What is expected: In the data that follows, count every line holding the string "this" and give the count alone.

(3D scene code data)
----------------------------------------

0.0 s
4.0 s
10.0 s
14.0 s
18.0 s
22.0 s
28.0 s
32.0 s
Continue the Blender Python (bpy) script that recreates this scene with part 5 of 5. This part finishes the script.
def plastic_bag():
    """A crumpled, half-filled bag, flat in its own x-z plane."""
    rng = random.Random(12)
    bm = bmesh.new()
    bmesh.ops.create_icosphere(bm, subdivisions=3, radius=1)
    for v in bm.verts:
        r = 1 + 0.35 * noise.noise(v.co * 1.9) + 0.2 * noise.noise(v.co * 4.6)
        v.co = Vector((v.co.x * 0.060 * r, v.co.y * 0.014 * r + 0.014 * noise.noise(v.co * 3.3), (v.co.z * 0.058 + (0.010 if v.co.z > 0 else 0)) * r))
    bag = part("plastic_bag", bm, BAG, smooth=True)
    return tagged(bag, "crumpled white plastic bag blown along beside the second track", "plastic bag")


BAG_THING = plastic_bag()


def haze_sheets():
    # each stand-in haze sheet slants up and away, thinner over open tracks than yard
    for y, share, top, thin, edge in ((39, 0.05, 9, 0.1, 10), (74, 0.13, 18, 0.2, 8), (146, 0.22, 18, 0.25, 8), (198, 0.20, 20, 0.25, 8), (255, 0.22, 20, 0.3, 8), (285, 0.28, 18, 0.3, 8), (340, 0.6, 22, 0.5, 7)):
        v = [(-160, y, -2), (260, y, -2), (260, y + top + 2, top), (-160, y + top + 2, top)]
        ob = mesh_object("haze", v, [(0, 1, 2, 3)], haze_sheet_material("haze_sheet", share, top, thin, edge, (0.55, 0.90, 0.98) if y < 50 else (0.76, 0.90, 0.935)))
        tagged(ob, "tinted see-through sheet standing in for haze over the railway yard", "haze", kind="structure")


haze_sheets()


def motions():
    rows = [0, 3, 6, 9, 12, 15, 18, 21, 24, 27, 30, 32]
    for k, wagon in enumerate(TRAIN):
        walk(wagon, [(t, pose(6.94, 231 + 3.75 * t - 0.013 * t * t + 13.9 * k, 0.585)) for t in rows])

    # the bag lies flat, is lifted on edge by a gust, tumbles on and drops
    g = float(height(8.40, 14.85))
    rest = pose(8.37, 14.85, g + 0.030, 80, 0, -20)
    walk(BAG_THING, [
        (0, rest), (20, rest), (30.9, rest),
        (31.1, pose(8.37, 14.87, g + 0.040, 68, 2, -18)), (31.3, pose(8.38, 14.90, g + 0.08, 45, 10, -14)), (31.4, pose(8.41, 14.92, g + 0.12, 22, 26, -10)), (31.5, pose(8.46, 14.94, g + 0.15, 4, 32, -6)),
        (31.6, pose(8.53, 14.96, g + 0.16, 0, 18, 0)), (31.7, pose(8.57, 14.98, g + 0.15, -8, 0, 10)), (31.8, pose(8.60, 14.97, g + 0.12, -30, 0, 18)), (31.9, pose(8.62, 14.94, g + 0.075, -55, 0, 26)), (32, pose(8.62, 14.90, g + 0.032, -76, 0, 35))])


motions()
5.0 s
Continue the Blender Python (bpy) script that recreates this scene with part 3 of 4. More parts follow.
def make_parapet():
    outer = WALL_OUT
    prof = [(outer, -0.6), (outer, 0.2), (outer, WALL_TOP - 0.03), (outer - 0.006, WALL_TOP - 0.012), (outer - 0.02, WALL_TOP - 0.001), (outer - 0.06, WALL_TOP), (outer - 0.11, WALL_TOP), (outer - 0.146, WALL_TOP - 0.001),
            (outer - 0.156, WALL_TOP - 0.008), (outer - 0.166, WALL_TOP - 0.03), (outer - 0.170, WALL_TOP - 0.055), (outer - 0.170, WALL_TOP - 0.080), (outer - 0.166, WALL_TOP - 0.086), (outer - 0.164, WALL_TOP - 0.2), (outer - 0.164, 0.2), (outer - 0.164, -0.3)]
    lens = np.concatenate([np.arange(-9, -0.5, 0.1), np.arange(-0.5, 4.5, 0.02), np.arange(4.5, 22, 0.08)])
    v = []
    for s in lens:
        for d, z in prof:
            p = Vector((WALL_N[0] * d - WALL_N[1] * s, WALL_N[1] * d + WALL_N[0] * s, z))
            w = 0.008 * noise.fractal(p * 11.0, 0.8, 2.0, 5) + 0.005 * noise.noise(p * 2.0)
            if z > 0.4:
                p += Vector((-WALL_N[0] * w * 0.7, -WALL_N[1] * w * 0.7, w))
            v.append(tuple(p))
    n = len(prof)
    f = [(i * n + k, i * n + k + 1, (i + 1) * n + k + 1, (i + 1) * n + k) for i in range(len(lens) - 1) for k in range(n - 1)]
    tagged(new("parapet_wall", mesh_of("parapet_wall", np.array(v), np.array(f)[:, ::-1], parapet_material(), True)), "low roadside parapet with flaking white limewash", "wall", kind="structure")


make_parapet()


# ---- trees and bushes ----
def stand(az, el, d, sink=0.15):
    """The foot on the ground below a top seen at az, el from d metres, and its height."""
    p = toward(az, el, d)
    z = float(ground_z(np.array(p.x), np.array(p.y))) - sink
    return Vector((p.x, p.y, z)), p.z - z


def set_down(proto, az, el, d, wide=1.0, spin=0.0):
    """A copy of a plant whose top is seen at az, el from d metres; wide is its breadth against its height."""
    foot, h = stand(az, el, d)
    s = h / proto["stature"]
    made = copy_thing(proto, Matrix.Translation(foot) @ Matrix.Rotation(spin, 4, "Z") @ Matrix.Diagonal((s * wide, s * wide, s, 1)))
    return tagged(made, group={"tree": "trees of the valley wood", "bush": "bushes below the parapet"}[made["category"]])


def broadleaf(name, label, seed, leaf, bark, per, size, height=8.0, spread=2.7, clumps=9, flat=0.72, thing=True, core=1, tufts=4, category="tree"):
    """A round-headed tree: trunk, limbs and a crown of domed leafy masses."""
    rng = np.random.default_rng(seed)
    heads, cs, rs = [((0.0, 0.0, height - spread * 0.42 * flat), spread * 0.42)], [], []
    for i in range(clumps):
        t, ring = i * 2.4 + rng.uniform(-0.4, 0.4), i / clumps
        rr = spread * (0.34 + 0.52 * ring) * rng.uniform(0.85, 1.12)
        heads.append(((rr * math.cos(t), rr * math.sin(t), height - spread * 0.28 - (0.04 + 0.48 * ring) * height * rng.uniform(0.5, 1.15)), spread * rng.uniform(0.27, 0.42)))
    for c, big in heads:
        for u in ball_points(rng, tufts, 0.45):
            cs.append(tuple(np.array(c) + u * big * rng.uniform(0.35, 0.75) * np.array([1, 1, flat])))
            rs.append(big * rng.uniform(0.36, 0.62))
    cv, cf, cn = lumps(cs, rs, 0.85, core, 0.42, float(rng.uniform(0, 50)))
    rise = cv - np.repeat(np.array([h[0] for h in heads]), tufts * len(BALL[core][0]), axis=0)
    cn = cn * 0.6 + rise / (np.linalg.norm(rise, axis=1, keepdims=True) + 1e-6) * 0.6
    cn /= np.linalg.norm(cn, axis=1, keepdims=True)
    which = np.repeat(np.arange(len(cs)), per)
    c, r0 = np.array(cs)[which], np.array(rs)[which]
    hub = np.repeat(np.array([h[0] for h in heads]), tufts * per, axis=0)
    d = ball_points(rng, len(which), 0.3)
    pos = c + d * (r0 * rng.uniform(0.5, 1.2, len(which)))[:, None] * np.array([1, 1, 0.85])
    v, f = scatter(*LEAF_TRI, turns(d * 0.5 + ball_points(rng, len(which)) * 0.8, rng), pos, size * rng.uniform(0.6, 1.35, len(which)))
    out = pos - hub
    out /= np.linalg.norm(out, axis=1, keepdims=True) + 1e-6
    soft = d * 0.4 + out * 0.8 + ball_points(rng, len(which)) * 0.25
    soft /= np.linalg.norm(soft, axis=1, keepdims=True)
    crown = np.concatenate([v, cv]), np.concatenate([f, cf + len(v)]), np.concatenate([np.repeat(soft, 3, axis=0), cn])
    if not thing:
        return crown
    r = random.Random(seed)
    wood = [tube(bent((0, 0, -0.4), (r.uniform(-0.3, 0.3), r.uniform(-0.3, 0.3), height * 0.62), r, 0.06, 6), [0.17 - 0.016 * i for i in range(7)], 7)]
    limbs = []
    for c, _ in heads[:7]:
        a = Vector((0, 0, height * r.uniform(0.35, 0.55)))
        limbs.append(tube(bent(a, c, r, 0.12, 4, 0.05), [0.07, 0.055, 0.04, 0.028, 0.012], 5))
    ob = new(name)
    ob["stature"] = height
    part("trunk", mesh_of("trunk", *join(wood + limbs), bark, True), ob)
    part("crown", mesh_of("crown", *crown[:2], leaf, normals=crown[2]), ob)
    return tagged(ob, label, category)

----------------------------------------

Worked answer: 2